======== DATASET EXCERPT ========

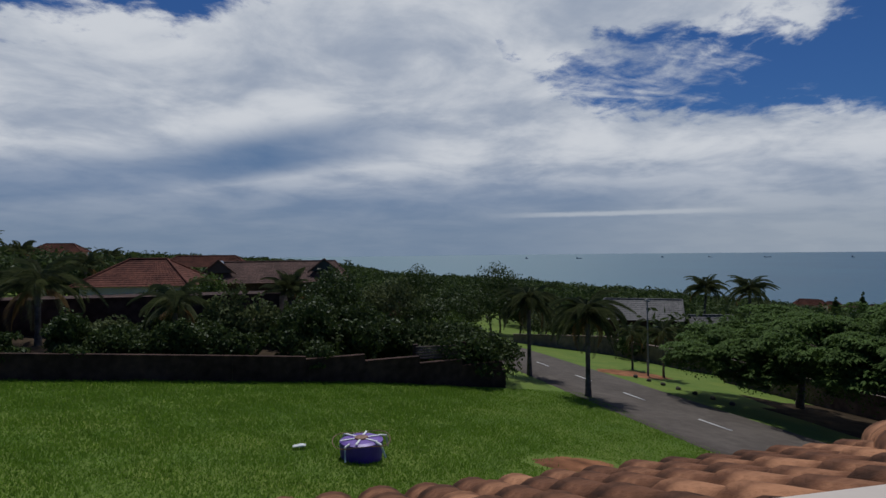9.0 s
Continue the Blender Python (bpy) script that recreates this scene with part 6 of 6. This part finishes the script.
def grass():
    """Single blades over the lawn, longer towards the wall."""
    rng = np.random.default_rng(8)
    n = 330000
    x = rng.uniform(-14, 15.2, n)
    y = rng.uniform(13, 36.0, n)
    lim = 33.0 + 0.14 * x
    dense = rng.random(n) < np.clip(1.25 - 0.02 * (y - 13), 0.3, 1)
    bare = np.hypot((x - 8.5) / 1.6, (y - 22.9) / 0.95) > 1
    keep = (y < lim + 1.2) & dense & (bare | (rng.random(n) < 0.12)) & (np.hypot(x - DXc, y - DYc) > 0.6)
    x, y = x[keep], y[keep]
    n = len(x)
    z = ground_z(x, y)
    tuft = np.sin(x * 1.7 + np.sin(y * 1.3)) * np.sin(y * 1.9 + 0.7 * x)
    h = (0.035 + 0.06 * rng.random(n)) * (1.0 + 0.25 * tuft) * (0.72 + 0.53 / (1 + np.exp(1.4 * (x - 8.0 + 1.2 * np.sin(y * 0.9))))) * (0.8 + 0.03 * np.clip(y - 18, 0, 15))
    a = rng.uniform(0, 2 * np.pi, n)
    w = 0.016
    dx, dy = np.cos(a) * w, np.sin(a) * w
    lx, ly = rng.normal(0, 0.05, n), rng.normal(0, 0.05, n)
    V = np.stack([np.stack([x - dx, y - dy, z - 0.01], -1), np.stack([x + dx, y + dy, z - 0.01], -1), np.stack([x + lx, y + ly, z + h], -1)], 1).reshape(-1, 3)
    return V, np.arange(3 * n).reshape(n, 3)


_v, _f = grass()
tagged(mesh_np("grass", _v, _f, "grassblade"), "long unmown lawn grass", "grass", kind="stuff")

# ---- tiled roof skirt round the house corner ----
RE = Vector((3.02, 8.46, 0.60))
TAN = 0.335
bm = bmesh.new()


def roof_z(x, y):
    return RE.z - TAN * max(x - RE.x, y - RE.y)


XI, YI = PX1 + 0.204, PY + 0.204
c0, c1, c2, c3 = (XI, YI), (RE.x, RE.y), (-2.6, RE.y), (-2.6, YI)
p = [bm.verts.new((x, y, roof_z(x, y) - 0.03)) for x, y in (c0, c1, c2, c3)]
bm.faces.new(p)
q = [bm.verts.new((x, y, roof_z(x, y) - 0.03)) for x, y in ((XI, -1.6), (RE.x, -1.6))]
bm.faces.new((q[0], q[1], p[1], p[0]))
bmesh.ops.recalc_face_normals(bm, faces=bm.faces[:])
bmesh.ops.solidify(bm, geom=bm.faces[:], thickness=0.06)
roofb = setting("roof_lower", bm, "mortar", "weathered terracotta tiled lower roof around the balcony", "roof")
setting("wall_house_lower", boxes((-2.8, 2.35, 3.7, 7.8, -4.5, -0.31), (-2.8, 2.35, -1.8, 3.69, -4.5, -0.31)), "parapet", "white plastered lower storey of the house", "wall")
setting("trim_fascia", boxes((-2.6, RE.x - 0.06, RE.y - 0.08, RE.y - 0.05, RE.z - 0.2, RE.z - 0.1), (RE.x - 0.08, RE.x - 0.05, -1.6, RE.y - 0.1, RE.z - 0.2, RE.z - 0.1)), "darkwood", "dark fascia board under the eave", "fascia")


def barrel_mesh(name, r0, r1, L, seg=8, thick=0.014):
    """A half-round tile, wider at its lower end, lying along y from 0 to L."""
    bm = bmesh.new()
    rings = []
    for y, r in ((0.0, r0), (L * 0.5, (r0 + r1) / 2), (L, r1)):
        for rr in (r, r - thick):
            rings.append([bm.verts.new((rr * math.cos(math.pi * k / seg), y, rr * 0.75 * math.sin(math.pi * k / seg))) for k in range(seg + 1)])
    for i in range(0, 4, 2):
        for k in range(seg):
            bm.faces.new((rings[i][k], rings[i][k + 1], rings[i + 2][k + 1], rings[i + 2][k]))
    for a, b in ((0, 1), (4, 5)):
        for k in range(seg):
            bm.faces.new((rings[a][k], rings[b][k], rings[b][k + 1], rings[a][k + 1]))
    bmesh.ops.recalc_face_normals(bm, faces=bm.faces[:])
    me = bpy.data.meshes.new(name)
    bm.to_mesh(me)
    bm.free()
    me.materials.append(M["terracotta"])
    for f in me.polygons:
        f.use_smooth = True
    return me


TILE = barrel_mesh("roof_tile", 0.080, 0.070, 0.33)
CAP = barrel_mesh("ridge_tile", 0.128, 0.123, 0.62, 14, 0.007)
PITCH = math.atan(TAN)
rt = random.Random(4)
for side in (0, 1):
    for col in range(27):
        off = 0.09 + col * 0.15
        for row in range(6):
            inset = (-0.02 + row * 0.235) * math.cos(PITCH)
            room = (off - inset) / math.cos(PITCH) + 0.07   # cut where the slope meets the hip or the parapet
            room = min(room, ((RE.y - YI if side == 0 else RE.x - XI) - inset) / math.cos(PITCH) - 0.01)
            if room < 0.12 or off > 3.9:
                continue
            cut = Matrix.Diagonal((1, min(1.0, room / 0.33), 1, 1))
            x, y = (RE.x - off, RE.y - inset) if side == 0 else (RE.x - inset, RE.y - off)
            z = roof_z(x, y) + 0.020 + 0.008 * rt.random()
            turn = Matrix.Rotation(math.pi if side == 0 else math.pi / 2, 4, "Z") @ Matrix.Rotation(rt.uniform(-0.02, 0.02), 4, "Z")
            o = new("roof_tile", TILE)
            o.parent = roofb
            o.matrix_local = Matrix.Translation((x, y, z)) @ turn @ Matrix.Rotation(PITCH - 0.04, 4, "X") @ cut
hipd = Vector((-1, -1, TAN)).normalized()
for k in range(3):
    a = RE + Vector((-0.02, -0.02, 0.045)) + hipd * (0.57 * k)
    o = new("ridge_tile", CAP)
    o.parent = roofb
    o.matrix_local = Matrix.Translation(a + Vector((0, 0, 0.004 * rt.random()))) @ Matrix.Rotation(radians(135), 4, "Z") @ Matrix.Rotation(math.atan(TAN / math.sqrt(2)) - 0.012, 4, "X") @ Matrix.Diagonal((1, 1.06 if k == 2 else 1, 1, 1))

bm = bmesh.new()
ends = []
for d_ in (0.04, 1.78):
    c_ = RE + Vector((-0.02, -0.02, 0.036)) + hipd * d_
    ends.append([bm.verts.new(c_ + Vector((0.7071, -0.7071, 0)) * (0.116 * math.cos(math.pi * k / 12)) + Vector((0, 0, 0.086 * math.sin(math.pi * k / 12)))) for k in range(13)])
for k in range(12):
    bm.faces.new((ends[0][k], ends[0][k + 1], ends[1][k + 1], ends[1][k]))
bm.faces.new(ends[0]), bm.faces.new(ends[1][::-1])
bmesh.ops.recalc_face_normals(bm, faces=bm.faces[:])
part("ridge_bed", bm, "mortar", roofb, "mortar bedding under the ridge tiles")

# ---- paving of the balcony and bedroom ----


def paver(name, w, d, t, bevel):
    bm = box(bmesh.new(), -w / 2, w / 2, -d / 2, d / 2, -t, 0, 0)
    ed = [e for e in bm.edges if all(v.co.z > -t * 0.5 for v in e.verts)]
    bmesh.ops.bevel(bm, geom=ed, offset=bevel, segments=1, affect="EDGES")
    me = bpy.data.meshes.new(name)
    bm.to_mesh(me)
    bm.free()
    return me


SL = paver("slate_tile", 0.583, 0.655, 0.03, 0.006)
SL.materials.append(M["slate"])
for i in range(7):
    for j in range(6):
        x, y = 0.09 + 0.295 - 0.59 * i + 0.59 * 2, 4.70 - 0.33 - 0.665 + 0.665 * j
        x0, x1, y0, y1 = max(PX0 + 0.003, x - 0.2915), min(PX1 - 0.003, x + 0.2915), max(YO + 0.055, y - 0.3275), min(PY - 0.003, y + 0.3275)
        if x1 - x0 < 0.05 or y1 - y0 < 0.05:
            continue
        o = new("slate_tile", SL)
        o.parent = slab
        o.matrix_local = Matrix.Translation(((x0 + x1) / 2, (y0 + y1) / 2, FZ + 0.001 * rt.random())) @ Matrix.Rotation(rt.uniform(-0.003, 0.003), 4, "X") @ Matrix.Diagonal(((x1 - x0) / 0.583, (y1 - y0) / 0.655, 1, 1))
roomf = setting("floor", boxes((XL, XR, YB, YD, -0.12, -0.006)), "grout", "pale tiled bedroom floor", "floor")
FT = paver("floor_tile", 0.495, 0.495, 0.02, 0.003)
FT.materials.append(M["tile"])
for i in range(9):
    for j in range(11):
        x, y = XL + 0.25 + 0.5 * i, YD - 0.25 - 0.5 * j
        x0, x1, y0, y1 = x - 0.2475, min(XR - 0.003, x + 0.2475), max(YB, y - 0.2475), y + 0.2475
        if x1 - x0 < 0.05 or y1 - y0 < 0.05:
            continue
        o = new("floor_tile", FT)
        o.parent = roomf
        o.matrix_local = Matrix.Translation(((x0 + x1) / 2, (y0 + y1) / 2, 0.0)) @ Matrix.Diagonal(((x1 - x0) / 0.495, (y1 - y0) / 0.495, 1, 1))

========

### [WHAT NEEDS TO BE DONE]
Only lines belong in the copy: transcribe those from the start of the data through the line that contains "return RE.z - TAN", and skip the pictures.

### [ANSWER TO THIS EXERCISE]
9.0 s
Continue the Blender Python (bpy) script that recreates this scene with part 6 of 6. This part finishes the script.
def grass():
    """Single blades over the lawn, longer towards the wall."""
    rng = np.random.default_rng(8)
    n = 330000
    x = rng.uniform(-14, 15.2, n)
    y = rng.uniform(13, 36.0, n)
    lim = 33.0 + 0.14 * x
    dense = rng.random(n) < np.clip(1.25 - 0.02 * (y - 13), 0.3, 1)
    bare = np.hypot((x - 8.5) / 1.6, (y - 22.9) / 0.95) > 1
    keep = (y < lim + 1.2) & dense & (bare | (rng.random(n) < 0.12)) & (np.hypot(x - DXc, y - DYc) > 0.6)
    x, y = x[keep], y[keep]
    n = len(x)
    z = ground_z(x, y)
    tuft = np.sin(x * 1.7 + np.sin(y * 1.3)) * np.sin(y * 1.9 + 0.7 * x)
    h = (0.035 + 0.06 * rng.random(n)) * (1.0 + 0.25 * tuft) * (0.72 + 0.53 / (1 + np.exp(1.4 * (x - 8.0 + 1.2 * np.sin(y * 0.9))))) * (0.8 + 0.03 * np.clip(y - 18, 0, 15))
    a = rng.uniform(0, 2 * np.pi, n)
    w = 0.016
    dx, dy = np.cos(a) * w, np.sin(a) * w
    lx, ly = rng.normal(0, 0.05, n), rng.normal(0, 0.05, n)
    V = np.stack([np.stack([x - dx, y - dy, z - 0.01], -1), np.stack([x + dx, y + dy, z - 0.01], -1), np.stack([x + lx, y + ly, z + h], -1)], 1).reshape(-1, 3)
    return V, np.arange(3 * n).reshape(n, 3)


_v, _f = grass()
tagged(mesh_np("grass", _v, _f, "grassblade"), "long unmown lawn grass", "grass", kind="stuff")

# ---- tiled roof skirt round the house corner ----
RE = Vector((3.02, 8.46, 0.60))
TAN = 0.335
bm = bmesh.new()


def roof_z(x, y):
    return RE.z - TAN * max(x - RE.x, y - RE.y)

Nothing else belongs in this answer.